Put simply, a hybrid self-defense league should be prepared to act as a copwatch, should recruit community members from the affected community, should have a definite organizational form, and should engage in internal political education. Copwatches monitor the state and act as de facto legal observers whenever state violence is enacted (called whenever police, national guard, etc., are summoned). They must act as a reflection to the state power they are monitoring, setting up systems of response and communication, duty rosters, etc., to be prepared to respond to the presence of police or other state actors.

At the same time, copwatching is very limited in its revolutionary power and will quickly become a brake on further development. Thus, the political education must be preparing ever-widening groups of Communists and trained Marxists to participate in the organizing, maintenance, and deployment of the self-defense league. The goal should be to build capacity and heighten activity, moving toward a fully armed community-self defense league.

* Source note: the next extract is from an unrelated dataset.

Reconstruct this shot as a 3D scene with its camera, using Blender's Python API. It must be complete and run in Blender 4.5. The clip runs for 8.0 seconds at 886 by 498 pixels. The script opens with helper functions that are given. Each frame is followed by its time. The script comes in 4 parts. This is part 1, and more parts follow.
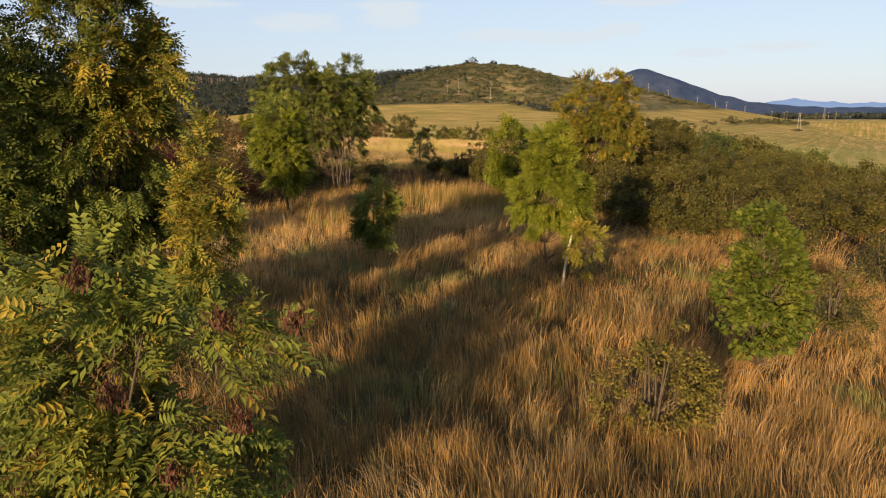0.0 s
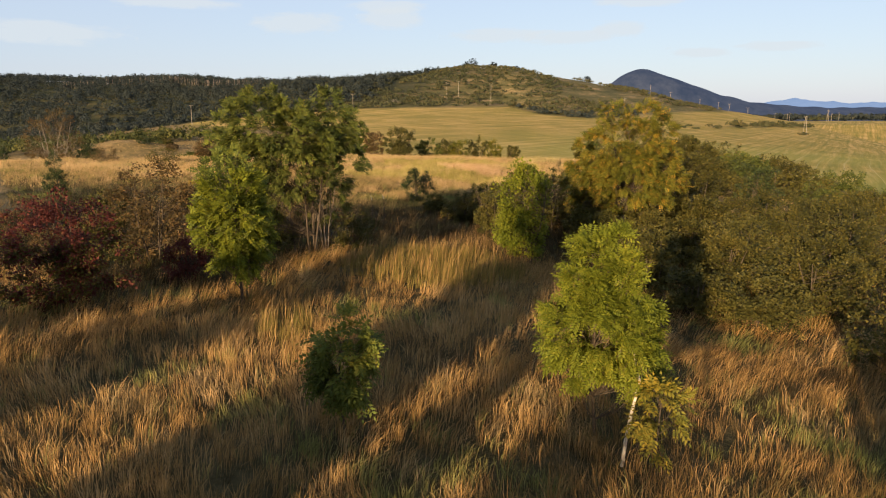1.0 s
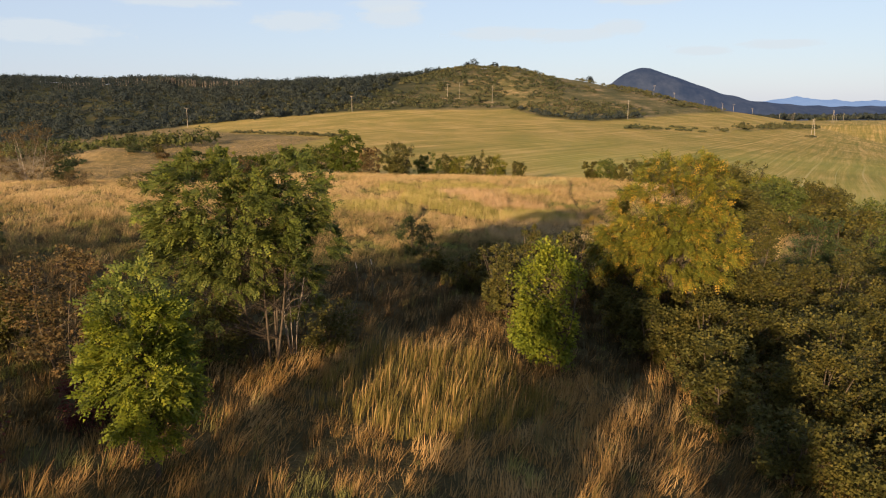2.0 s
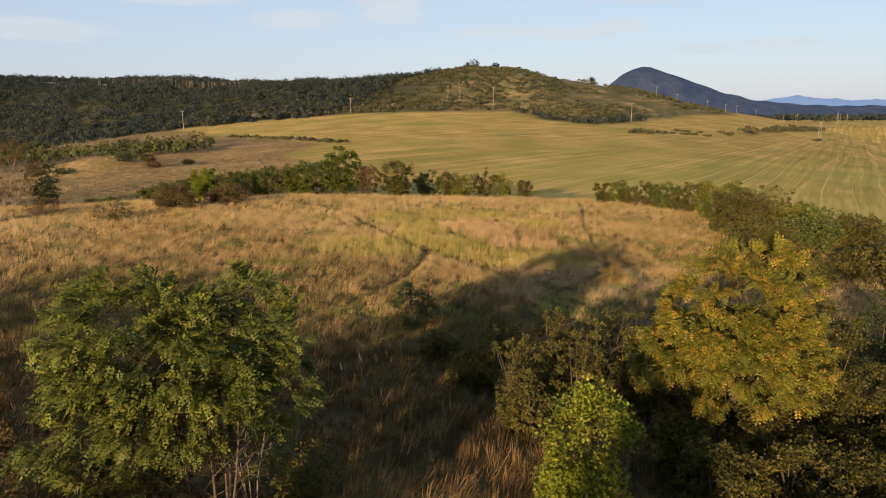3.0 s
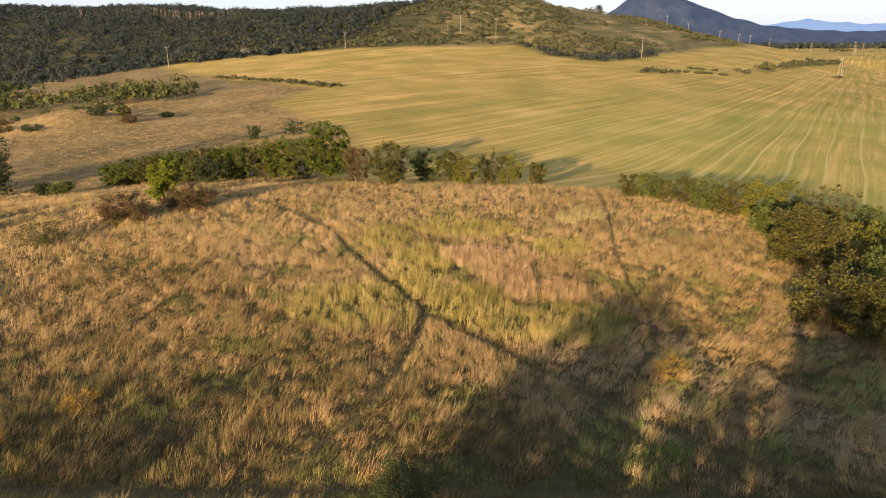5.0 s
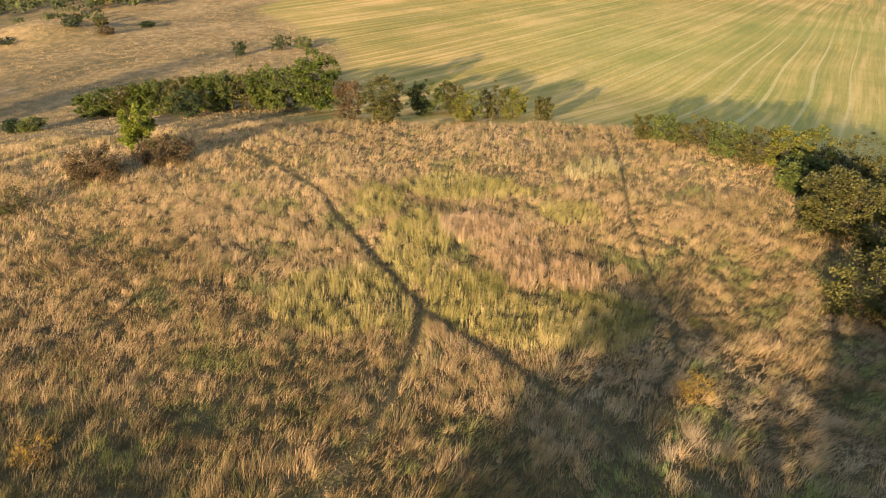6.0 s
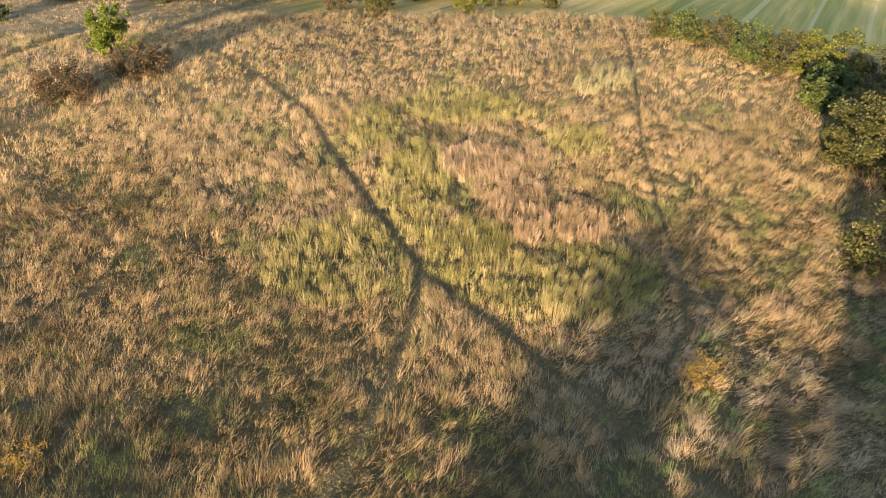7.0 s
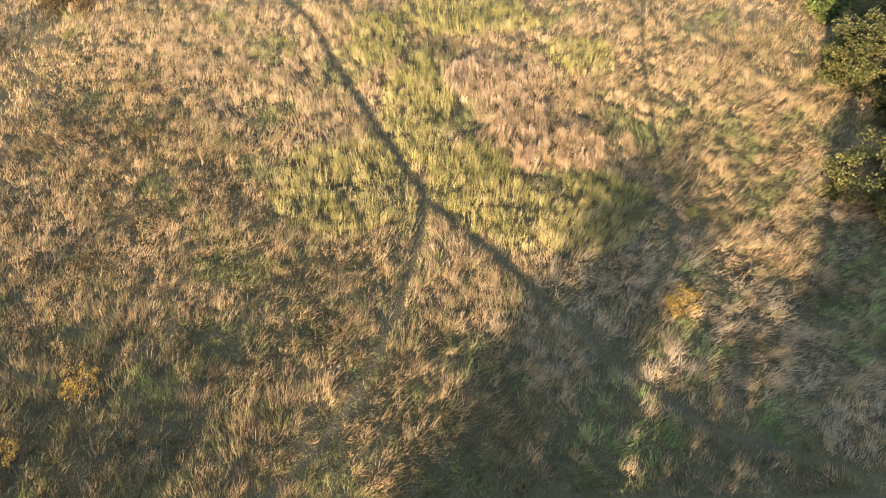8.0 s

The fully-realized league should take on the following responsibilities, in escalating order:

  1. Copwatching and reporting;
  2. Armament with something other than firearms;
  3. Community dispute-resolution, for which the league members must be trained, to solve problems without resort to the police;
  4. Cop-deterrence;
  5. Firearms training;
  6. Full community self-defense; protection from police, response to community calls, independence from the economic and political interests of the locality.

Obviously, it is of the utmost importance that the community self-defense league bear a proletarian class-character and be organized in such a fashion as to protect the nationally oppressed communities first and foremost. 

  • Property crimes should be adjudicated to favor workers and unemployed. 
  • Conflicts between working-class people should be adjudicated to prevent violence but not to protect property. 
  • The class-composition of the organization should be largely proletarian and should exclude contradicting interests such as the petit-bourgeoisie until the Marxist core of the group is large enough to maintain tight control. 
  • Actual democracy must be practiced, and the membership must be trained as Marxists because they want to be and because the organizers can convince them that it is the objectively correct course.
  • Nationally oppressed communities must be protected at all costs and members of those communities should form a large contingent of the league.

Following these guidelines should help develop desperately-needed self-defense organizations, as well as developing new Communists.